Kamala Harris Trades the Pantsuit for Her Met Gala Debut, Making a Bold Statement

Kamala Harris’ metamorphosis is underway

The Met Gala isn’t the first time Kamala Harris has skipped her go-to pantsuit for something fresh. She’s been subtly experimenting with palette and silhouette, including when she ditched her signature look on Easter Sunday, nailing 2025’s hottest color trend — butter yellow. But the Met marked a watershed moment: the first time she’s used fashion not simply to shift style, but also to shift register. No longer dressed for duty, she appeared instead as a figure navigating the nebulous space between former elected official and enduring cultural inscription.

In this, she follows a path the Obamas have carved through the delicate terrain of post-office influence. Michelle Obama, in particular, has offered a steady blueprint. Obama’s impressive style transformation since leaving the White House has leveraged authority and visibility to move from political emblem to cultural arbiter. Harris’ stunning appearance at the Met feels like an early note in a similar transition.

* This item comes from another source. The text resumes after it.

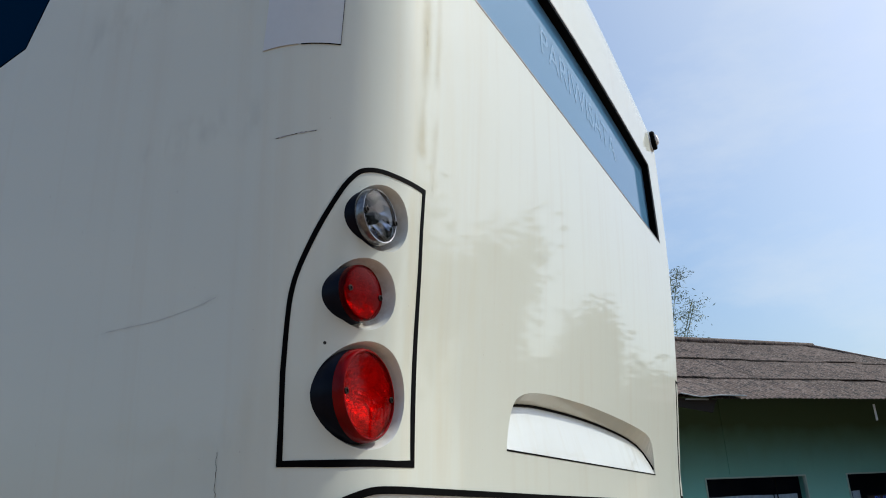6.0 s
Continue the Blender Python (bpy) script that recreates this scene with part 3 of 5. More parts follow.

It’s a deliberate insertion Off-White’s creative director, IB Kamara, was quick to contextualize. In his statement to Vogue, Kamara spoke of “honoring Black culture and iconicity,” situating Harris within the tradition of Black dandyism, an aesthetic rooted in subversion as well as style. “The true core of dandyism is rooted in confidence and strength,” he said. “There is no person who exemplifies these characteristics more than Kamala D. Harris.”

And if the Met Gala is, as its spectacle suggests, the truest marker of cultural capital in American public life, there lies an irresistible institutional irony in the fact that her former opponent, Donald Trump, remains permanently banned from attending.